Taopix is a photo product creation and production platform. The software provides websites and a desktop application for creating and ordering personalised photo merchandise. The printer can create multiple separate branded websites, both its own and ‘white-label’ sites for other companies. The range of products encompasses photo books, posters, calendars, greetings cards and gifts, including mugs, t-shirts, key rings, mouse mats, mobile phone pouches, postcards and playing cards. Markets served include direct to consumer (B2C) and B2B to professional photographers.

When was it launched and what market is it aimed at?
First launched early in 2008, Taopix was one of the first off-the-shelf products to enable a print business to enter the personalised photo products market. Version 3.3 was launched at the end of last year.

How does it work?
There are three modules: a downloadable client that the consumer uses to create and order their products on their desktop; the Control Centre, a web-based element for administering the sites; and the Production Client, which receives orders from the Control Centre and integrates with a production site’s workflow.

How does it differ from previous versions?
Version 3.3 is a significant upgrade. "95% of the back-end is new and there are more than 300 additional features based on customer feedback," according to Neil Bather, managing director at UK distributor Transeo Media.

The consumer client has a new interface and splits production and ordering, introducing a shopping cart, which makes it easier to create multiple products in a single order, says Bather. He adds that tighter integration with social media sites, such as Facebook, makes it easier to use images stored there and a new image-fixing button addresses nine quality issues with one-click. In addition, he says back-end enhancements make it easier to create new brands and products. Text can be processed as vector, in addition to raster, providing additional quality.
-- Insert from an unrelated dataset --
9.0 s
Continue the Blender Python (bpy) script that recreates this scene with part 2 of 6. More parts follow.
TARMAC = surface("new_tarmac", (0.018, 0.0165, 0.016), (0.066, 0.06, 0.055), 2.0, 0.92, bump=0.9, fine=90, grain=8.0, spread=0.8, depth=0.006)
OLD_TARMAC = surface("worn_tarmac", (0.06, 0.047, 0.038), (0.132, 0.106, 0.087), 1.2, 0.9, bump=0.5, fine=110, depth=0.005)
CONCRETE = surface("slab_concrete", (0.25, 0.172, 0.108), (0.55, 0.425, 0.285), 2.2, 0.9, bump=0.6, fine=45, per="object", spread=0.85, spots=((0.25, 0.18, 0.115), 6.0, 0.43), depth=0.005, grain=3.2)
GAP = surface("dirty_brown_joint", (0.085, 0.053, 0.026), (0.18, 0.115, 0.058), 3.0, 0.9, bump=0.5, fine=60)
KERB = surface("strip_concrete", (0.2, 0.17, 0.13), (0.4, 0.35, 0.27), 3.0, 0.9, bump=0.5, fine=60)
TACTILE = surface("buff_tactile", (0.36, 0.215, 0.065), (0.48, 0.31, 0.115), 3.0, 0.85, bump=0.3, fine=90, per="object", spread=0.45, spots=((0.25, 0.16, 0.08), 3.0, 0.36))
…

What is the USP of the product?
Bather says it’s the ease-of-use for the consumer, thanks to the desktop-based product creation and ordering application.

How easy is it to use?
Having a downloadable application on the desktop speeds up the process of creating a product, as there is no need to upload images before you can start creating products. This is crucial, as a time-consuming upload process is the factor most commonly cited for customers giving up or going elsewhere.
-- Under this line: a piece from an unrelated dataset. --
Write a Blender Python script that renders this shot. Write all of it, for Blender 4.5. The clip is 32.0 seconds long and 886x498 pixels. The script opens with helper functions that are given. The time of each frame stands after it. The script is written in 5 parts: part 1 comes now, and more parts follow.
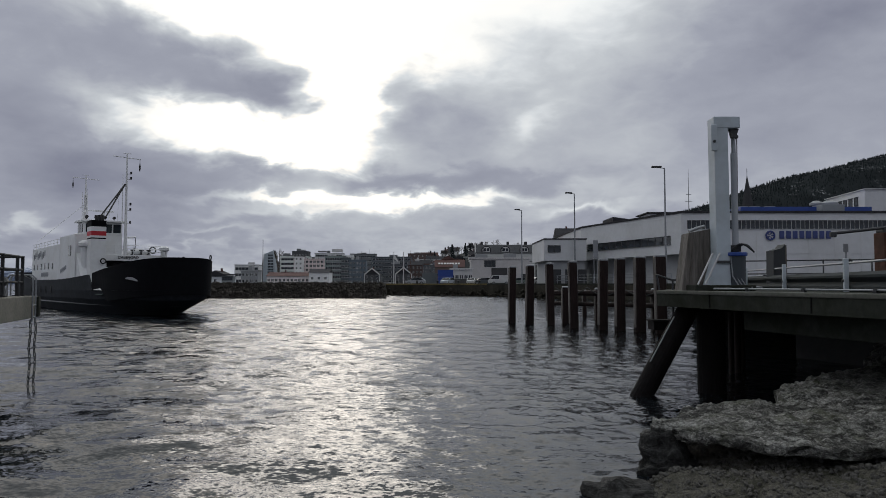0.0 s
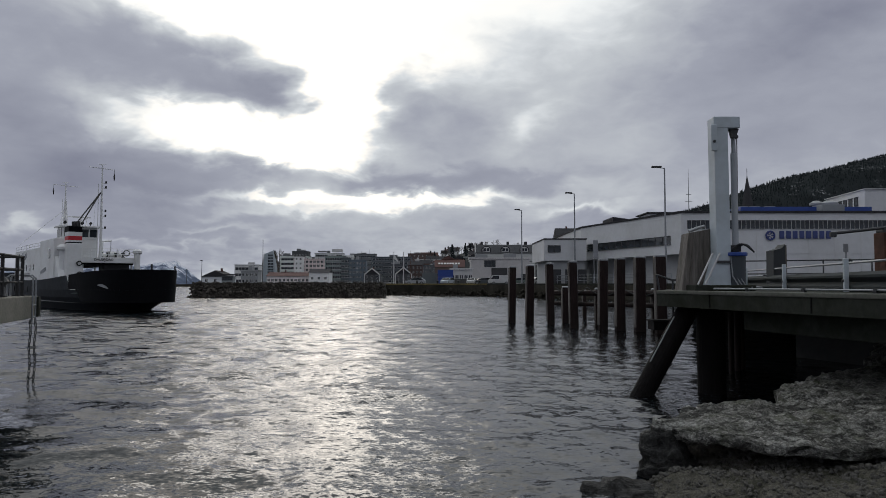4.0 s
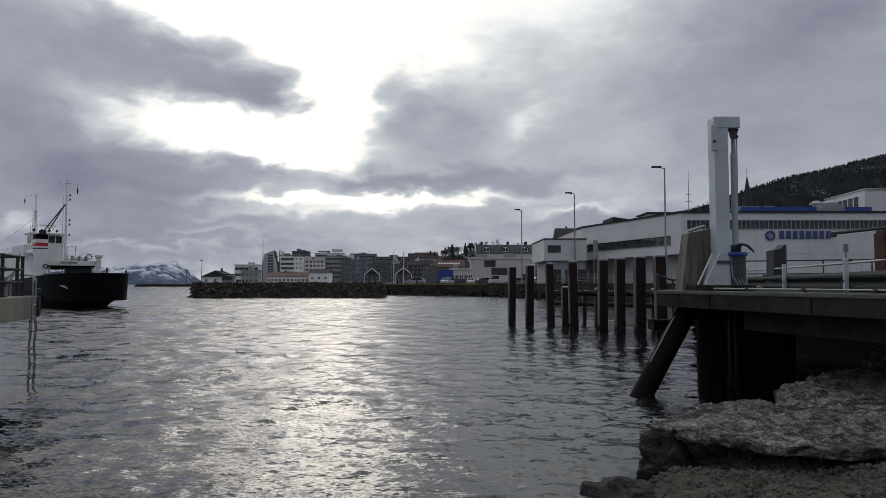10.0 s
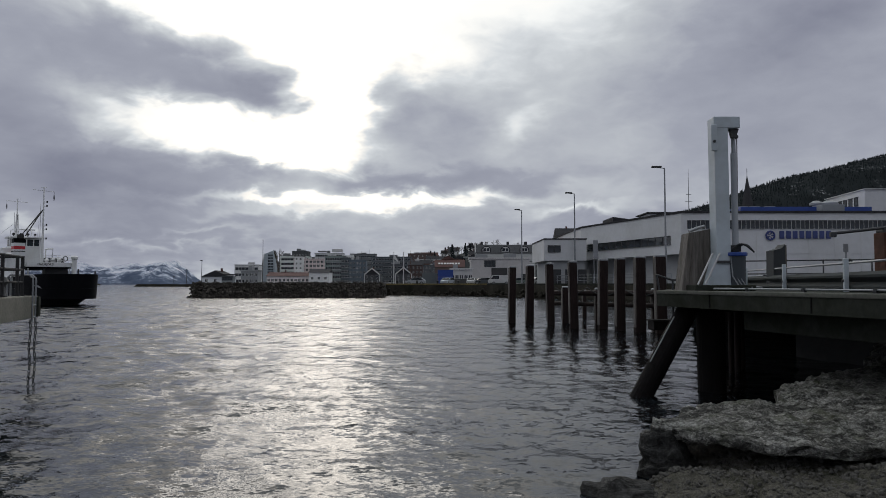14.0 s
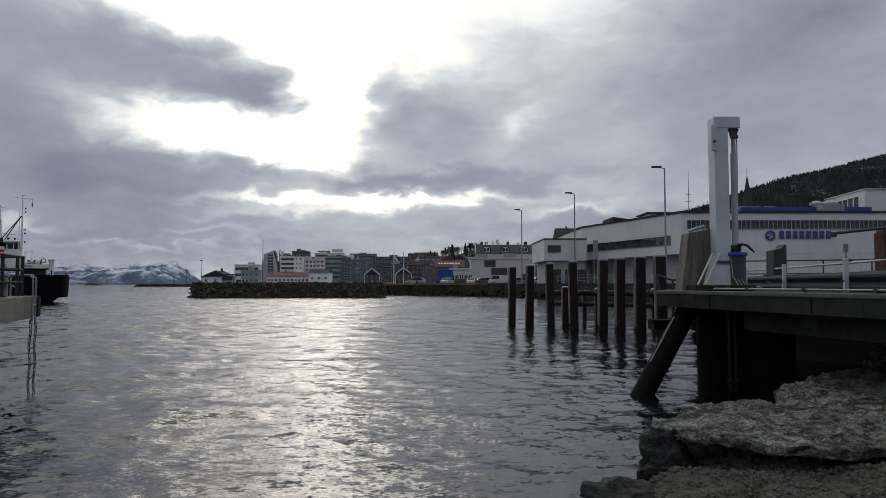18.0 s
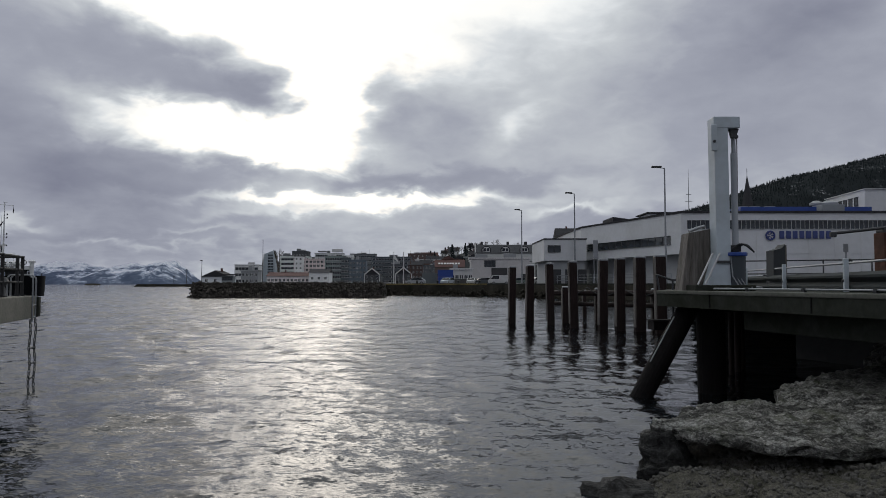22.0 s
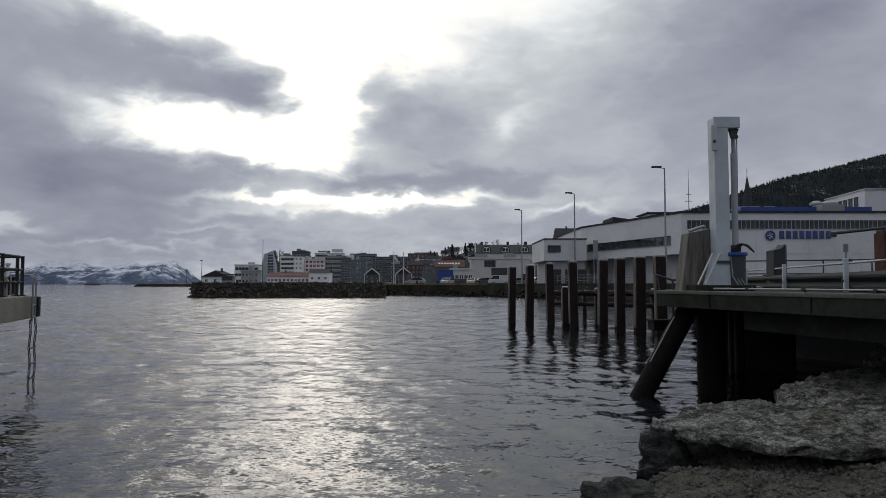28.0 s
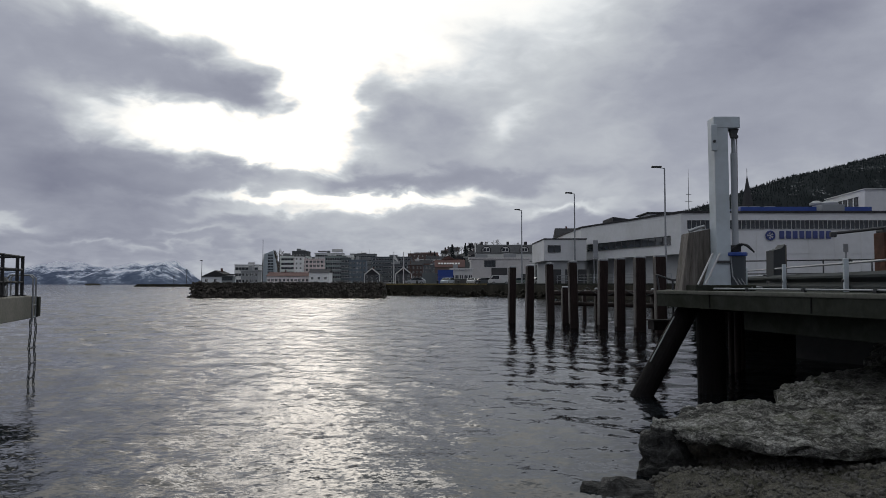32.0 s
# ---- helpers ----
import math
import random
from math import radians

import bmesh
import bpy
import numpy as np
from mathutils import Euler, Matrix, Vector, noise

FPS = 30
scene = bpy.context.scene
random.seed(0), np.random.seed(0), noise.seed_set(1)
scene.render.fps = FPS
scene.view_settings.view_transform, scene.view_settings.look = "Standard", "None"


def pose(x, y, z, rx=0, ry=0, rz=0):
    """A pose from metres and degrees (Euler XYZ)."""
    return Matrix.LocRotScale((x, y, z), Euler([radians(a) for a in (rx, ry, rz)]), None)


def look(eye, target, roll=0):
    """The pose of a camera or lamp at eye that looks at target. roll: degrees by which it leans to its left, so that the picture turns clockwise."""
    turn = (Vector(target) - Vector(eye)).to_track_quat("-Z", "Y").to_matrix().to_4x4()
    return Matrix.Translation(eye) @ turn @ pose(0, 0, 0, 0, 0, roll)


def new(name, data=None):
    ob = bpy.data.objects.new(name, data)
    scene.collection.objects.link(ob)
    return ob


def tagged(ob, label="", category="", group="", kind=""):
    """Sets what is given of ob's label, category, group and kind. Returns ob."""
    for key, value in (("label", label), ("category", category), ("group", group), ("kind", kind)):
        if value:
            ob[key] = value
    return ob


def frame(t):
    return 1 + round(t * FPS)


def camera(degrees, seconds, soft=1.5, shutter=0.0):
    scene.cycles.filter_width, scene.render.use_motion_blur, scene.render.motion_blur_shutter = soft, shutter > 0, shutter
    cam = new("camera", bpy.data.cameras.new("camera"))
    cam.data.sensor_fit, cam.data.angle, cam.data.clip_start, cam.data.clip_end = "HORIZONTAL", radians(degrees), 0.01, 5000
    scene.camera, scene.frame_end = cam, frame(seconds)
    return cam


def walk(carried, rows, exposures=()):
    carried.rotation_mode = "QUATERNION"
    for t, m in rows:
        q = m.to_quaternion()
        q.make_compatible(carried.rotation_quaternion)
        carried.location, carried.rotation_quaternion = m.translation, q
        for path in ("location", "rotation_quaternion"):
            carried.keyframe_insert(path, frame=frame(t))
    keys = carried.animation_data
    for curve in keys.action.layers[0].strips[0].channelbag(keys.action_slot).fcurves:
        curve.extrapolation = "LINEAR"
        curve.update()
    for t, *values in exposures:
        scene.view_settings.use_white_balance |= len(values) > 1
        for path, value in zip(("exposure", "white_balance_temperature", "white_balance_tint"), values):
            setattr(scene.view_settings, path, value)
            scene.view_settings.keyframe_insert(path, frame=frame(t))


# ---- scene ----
HFOV = 65.0
EYE = (0.0, 0.0, 2.3)
cam = camera(HFOV, 32.0, soft=0.5)
walk(cam, [(0.0, pose(*EYE, 92.884, 0, 0)), (32.0, pose(*EYE, 92.884, 0, 0))], exposures=[(0.0, 0.0), (32.0, 0.0)])

# ---- world, sun ----
SUN_AZ, SUN_EL = -10.5, 19.0      # degrees, azimuth from +y to +x
world = bpy.data.worlds.new("world")
scene.world = world
world.use_nodes = True
wn = world.node_tree.nodes
sky = wn.new("ShaderNodeTexSky")
sky.sky_type = "NISHITA"
sky.sun_disc = False
sky.sun_elevation = radians(SUN_EL)
sky.sun_rotation = radians(SUN_AZ)
sky.dust_density = 4.0
sky.air_density = 1.5
world.node_tree.links.new(sky.outputs[0], wn["Background"].inputs[0])
wn["Background"].inputs[1].default_value = 0.06
sun = new("sun", bpy.data.lights.new("sun", "SUN"))
sun.data.energy = 1.2
sun.data.angle = radians(20)
sun.data.color = (1.0, 0.97, 0.93)
sd = Vector((math.sin(radians(SUN_AZ)) * math.cos(radians(SUN_EL)), math.cos(radians(SUN_AZ)) * math.cos(radians(SUN_EL)), math.sin(radians(SUN_EL))))
sun.matrix_world = look(tuple(sd * 100), (0, 0, 0))


# ---- material helpers ----
class Nodes:
    """Short way to write node trees."""

    def __init__(self, tree):
        self.t, self.n, self.l = tree, tree.nodes, tree.links

    def put(self, sock, v):
        if isinstance(v, bpy.types.NodeSocket):
            self.l.new(v, sock)
        elif isinstance(v, (tuple, list)) and len(v) == 3 and sock.type == "RGBA":
            sock.default_value = (*v, 1)
        else:
            sock.default_value = v

    def math(self, op, a, b=0.0, c=None, clamp=False):
        n = self.n.new("ShaderNodeMath")
        n.operation, n.use_clamp = op, clamp
        self.put(n.inputs[0], a), self.put(n.inputs[1], b)
        if c is not None:
            self.put(n.inputs[2], c)
        return n.outputs[0]

    def noise(self, vec, scale, detail=3.0, rough=0.5, distort=0.0):
        n = self.n.new("ShaderNodeTexNoise")
        self.l.new(vec, n.inputs["Vector"])
        n.inputs["Scale"].default_value, n.inputs["Detail"].default_value = scale, detail
        n.inputs["Roughness"].default_value, n.inputs["Distortion"].default_value = rough, distort
        return n.outputs["Fac"]

    def coords(self, kind="Object", stretch=(1, 1, 1)):
        out = self.n.new("ShaderNodeTexCoord").outputs[kind]
        if stretch == (1, 1, 1):
            return out
        m = self.n.new("ShaderNodeMapping")
        self.l.new(out, m.inputs[0])
        m.inputs["Scale"].default_value = stretch
        return m.outputs[0]

    def ramp(self, fac, stops):
        r = self.n.new("ShaderNodeValToRGB")
        self.l.new(fac, r.inputs[0])
        e = r.color_ramp.elements
        while len(e) < len(stops):
            e.new(0.5)
        for k, (p, c) in zip(e, stops):
            k.position, k.color = p, (*c, 1)
        return r.outputs[0]

    def mix(self, fac, a, b, blend="MIX"):
        m = self.n.new("ShaderNodeMix")
        m.data_type, m.blend_type = "RGBA", blend
        self.put(m.inputs[0], fac), self.put(m.inputs[6], a), self.put(m.inputs[7], b)
        return m.outputs[2]

    def bump(self, height, strength, distance, normal=None):
        b = self.n.new("ShaderNodeBump")
        self.l.new(height, b.inputs["Height"])
        b.inputs["Strength"].default_value, b.inputs["Distance"].default_value = strength, distance
        if normal:
            self.l.new(normal, b.inputs["Normal"])
        return b.outputs[0]


def fresh(name):
    m = bpy.data.materials.new(name)
    m.use_nodes = True
    return m, Nodes(m.node_tree), m.node_tree.nodes["Principled BSDF"]


def scaled(c, k):
    return tuple(min(1.0, v * k) for v in c)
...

 What support is on offer?
An annual maintenance contract, taken by 95% of users, and costing 20% of the licence fee, covers upgrades and support.

How much does it cost?
The basic software is available in three configurations starting at £11,750 for the Solo version, through £21,875 for the Pro and £30,625 for the Enterprise version.

Where they differ is the number of brands you can create and the level of integration. Solo allows only a single brand, while Pro supports up to 10. The Enterprise version adds links to digital asset management systems, which enables affinity sites to be created using content from the partner, such as film, book or TV characters.

There is also what Transeo calls a revenue share, if you process more than the 50 products per month. Above that, a fee based on monthly turnover before VAT and shipping is levied on a sliding scale based on volume starting at 7% and falling to 4.5% for the highest volumes.

"We’ve seen W2P vendors come and go, and we want to be here in 10 years’ time," says Bather. "We need to ensure ongoing revenue to continue R&D. If we disappeared tomorrow, it would leave a lot of companies high and dry."

What’s the sales target, how many are installed worldwide and in the UK?
Worldwide there are approaching 400 installations, of which 40 are in the UK, which is Taopix’s home, hailing from the North East. Of those sites in the UK, two thirds are commercial printers and a third photolabs.